* Instruction
Only the pictures are omitted; repeat all other data exactly.

* Data lines

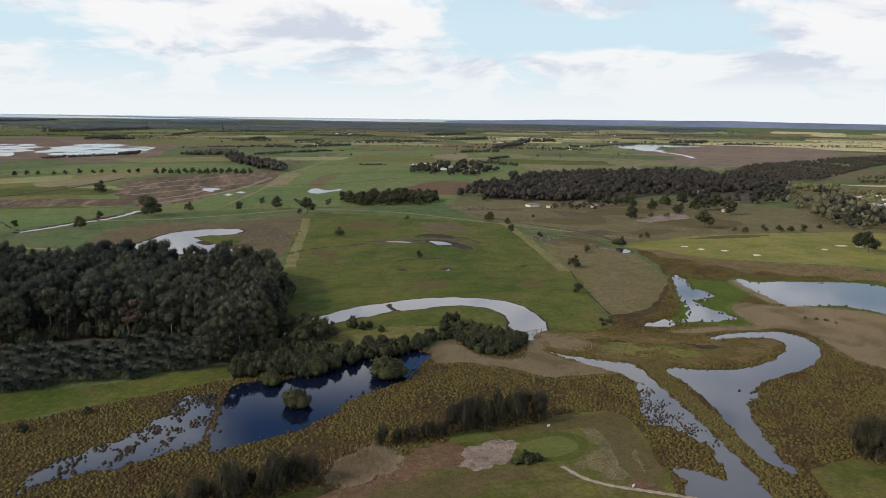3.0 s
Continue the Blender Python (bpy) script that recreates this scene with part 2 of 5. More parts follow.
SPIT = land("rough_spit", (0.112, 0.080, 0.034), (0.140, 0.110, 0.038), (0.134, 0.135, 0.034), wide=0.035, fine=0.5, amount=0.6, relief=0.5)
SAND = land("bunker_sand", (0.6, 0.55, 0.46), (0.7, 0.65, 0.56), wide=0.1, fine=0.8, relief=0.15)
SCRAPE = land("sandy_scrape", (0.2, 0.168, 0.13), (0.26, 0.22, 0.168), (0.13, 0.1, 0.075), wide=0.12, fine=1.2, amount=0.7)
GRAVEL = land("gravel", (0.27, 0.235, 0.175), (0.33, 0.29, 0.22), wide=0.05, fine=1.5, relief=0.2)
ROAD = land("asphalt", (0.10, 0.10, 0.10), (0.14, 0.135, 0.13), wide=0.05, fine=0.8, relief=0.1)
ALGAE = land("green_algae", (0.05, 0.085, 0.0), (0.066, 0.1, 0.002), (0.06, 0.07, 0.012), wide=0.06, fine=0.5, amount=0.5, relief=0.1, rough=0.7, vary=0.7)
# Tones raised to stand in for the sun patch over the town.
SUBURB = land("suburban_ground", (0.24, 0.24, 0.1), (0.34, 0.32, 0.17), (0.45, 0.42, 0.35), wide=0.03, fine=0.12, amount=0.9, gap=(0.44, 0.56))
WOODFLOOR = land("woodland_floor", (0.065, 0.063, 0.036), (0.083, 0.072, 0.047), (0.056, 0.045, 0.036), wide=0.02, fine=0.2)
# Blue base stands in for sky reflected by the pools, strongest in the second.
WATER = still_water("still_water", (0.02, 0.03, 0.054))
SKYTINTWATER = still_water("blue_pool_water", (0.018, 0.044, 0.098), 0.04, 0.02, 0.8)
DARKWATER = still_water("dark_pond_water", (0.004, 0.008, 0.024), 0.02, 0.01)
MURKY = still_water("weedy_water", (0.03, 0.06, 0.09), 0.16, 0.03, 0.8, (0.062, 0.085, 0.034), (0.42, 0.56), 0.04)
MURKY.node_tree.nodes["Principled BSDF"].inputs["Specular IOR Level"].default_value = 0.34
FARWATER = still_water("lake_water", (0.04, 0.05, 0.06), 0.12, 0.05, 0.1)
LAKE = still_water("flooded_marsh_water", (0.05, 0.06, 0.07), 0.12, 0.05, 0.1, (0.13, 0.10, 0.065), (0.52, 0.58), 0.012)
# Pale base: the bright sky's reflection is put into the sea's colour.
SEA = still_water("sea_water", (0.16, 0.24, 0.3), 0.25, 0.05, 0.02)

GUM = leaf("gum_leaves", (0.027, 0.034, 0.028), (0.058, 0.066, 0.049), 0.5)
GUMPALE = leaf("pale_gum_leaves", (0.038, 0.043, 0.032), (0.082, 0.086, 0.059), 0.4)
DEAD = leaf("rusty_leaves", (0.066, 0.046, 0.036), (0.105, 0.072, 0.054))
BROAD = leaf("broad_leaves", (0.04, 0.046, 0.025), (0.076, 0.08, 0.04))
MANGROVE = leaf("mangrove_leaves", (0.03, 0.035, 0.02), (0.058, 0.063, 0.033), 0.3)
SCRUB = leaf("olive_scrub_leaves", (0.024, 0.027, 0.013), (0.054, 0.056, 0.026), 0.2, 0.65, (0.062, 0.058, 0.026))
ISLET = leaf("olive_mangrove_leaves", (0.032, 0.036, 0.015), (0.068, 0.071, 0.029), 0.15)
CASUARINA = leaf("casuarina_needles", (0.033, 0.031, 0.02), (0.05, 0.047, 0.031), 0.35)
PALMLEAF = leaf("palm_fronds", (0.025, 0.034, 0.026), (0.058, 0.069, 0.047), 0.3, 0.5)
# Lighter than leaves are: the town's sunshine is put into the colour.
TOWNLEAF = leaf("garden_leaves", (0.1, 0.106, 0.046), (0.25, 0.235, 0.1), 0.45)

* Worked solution
3.0 s
Continue the Blender Python (bpy) script that recreates this scene with part 2 of 5. More parts follow.
SPIT = land("rough_spit", (0.112, 0.080, 0.034), (0.140, 0.110, 0.038), (0.134, 0.135, 0.034), wide=0.035, fine=0.5, amount=0.6, relief=0.5)
SAND = land("bunker_sand", (0.6, 0.55, 0.46), (0.7, 0.65, 0.56), wide=0.1, fine=0.8, relief=0.15)
SCRAPE = land("sandy_scrape", (0.2, 0.168, 0.13), (0.26, 0.22, 0.168), (0.13, 0.1, 0.075), wide=0.12, fine=1.2, amount=0.7)
GRAVEL = land("gravel", (0.27, 0.235, 0.175), (0.33, 0.29, 0.22), wide=0.05, fine=1.5, relief=0.2)
ROAD = land("asphalt", (0.10, 0.10, 0.10), (0.14, 0.135, 0.13), wide=0.05, fine=0.8, relief=0.1)
ALGAE = land("green_algae", (0.05, 0.085, 0.0), (0.066, 0.1, 0.002), (0.06, 0.07, 0.012), wide=0.06, fine=0.5, amount=0.5, relief=0.1, rough=0.7, vary=0.7)
# Tones raised to stand in for the sun patch over the town.
SUBURB = land("suburban_ground", (0.24, 0.24, 0.1), (0.34, 0.32, 0.17), (0.45, 0.42, 0.35), wide=0.03, fine=0.12, amount=0.9, gap=(0.44, 0.56))
WOODFLOOR = land("woodland_floor", (0.065, 0.063, 0.036), (0.083, 0.072, 0.047), (0.056, 0.045, 0.036), wide=0.02, fine=0.2)
# Blue base stands in for sky reflected by the pools, strongest in the second.
WATER = still_water("still_water", (0.02, 0.03, 0.054))
SKYTINTWATER = still_water("blue_pool_water", (0.018, 0.044, 0.098), 0.04, 0.02, 0.8)
DARKWATER = still_water("dark_pond_water", (0.004, 0.008, 0.024), 0.02, 0.01)
MURKY = still_water("weedy_water", (0.03, 0.06, 0.09), 0.16, 0.03, 0.8, (0.062, 0.085, 0.034), (0.42, 0.56), 0.04)
MURKY.node_tree.nodes["Principled BSDF"].inputs["Specular IOR Level"].default_value = 0.34
FARWATER = still_water("lake_water", (0.04, 0.05, 0.06), 0.12, 0.05, 0.1)
LAKE = still_water("flooded_marsh_water", (0.05, 0.06, 0.07), 0.12, 0.05, 0.1, (0.13, 0.10, 0.065), (0.52, 0.58), 0.012)
# Pale base: the bright sky's reflection is put into the sea's colour.
SEA = still_water("sea_water", (0.16, 0.24, 0.3), 0.25, 0.05, 0.02)

GUM = leaf("gum_leaves", (0.027, 0.034, 0.028), (0.058, 0.066, 0.049), 0.5)
GUMPALE = leaf("pale_gum_leaves", (0.038, 0.043, 0.032), (0.082, 0.086, 0.059), 0.4)
DEAD = leaf("rusty_leaves", (0.066, 0.046, 0.036), (0.105, 0.072, 0.054))
BROAD = leaf("broad_leaves", (0.04, 0.046, 0.025), (0.076, 0.08, 0.04))
MANGROVE = leaf("mangrove_leaves", (0.03, 0.035, 0.02), (0.058, 0.063, 0.033), 0.3)
SCRUB = leaf("olive_scrub_leaves", (0.024, 0.027, 0.013), (0.054, 0.056, 0.026), 0.2, 0.65, (0.062, 0.058, 0.026))
ISLET = leaf("olive_mangrove_leaves", (0.032, 0.036, 0.015), (0.068, 0.071, 0.029), 0.15)
CASUARINA = leaf("casuarina_needles", (0.033, 0.031, 0.02), (0.05, 0.047, 0.031), 0.35)
PALMLEAF = leaf("palm_fronds", (0.025, 0.034, 0.026), (0.058, 0.069, 0.047), 0.3, 0.5)
# Lighter than leaves are: the town's sunshine is put into the colour.
TOWNLEAF = leaf("garden_leaves", (0.1, 0.106, 0.046), (0.25, 0.235, 0.1), 0.45)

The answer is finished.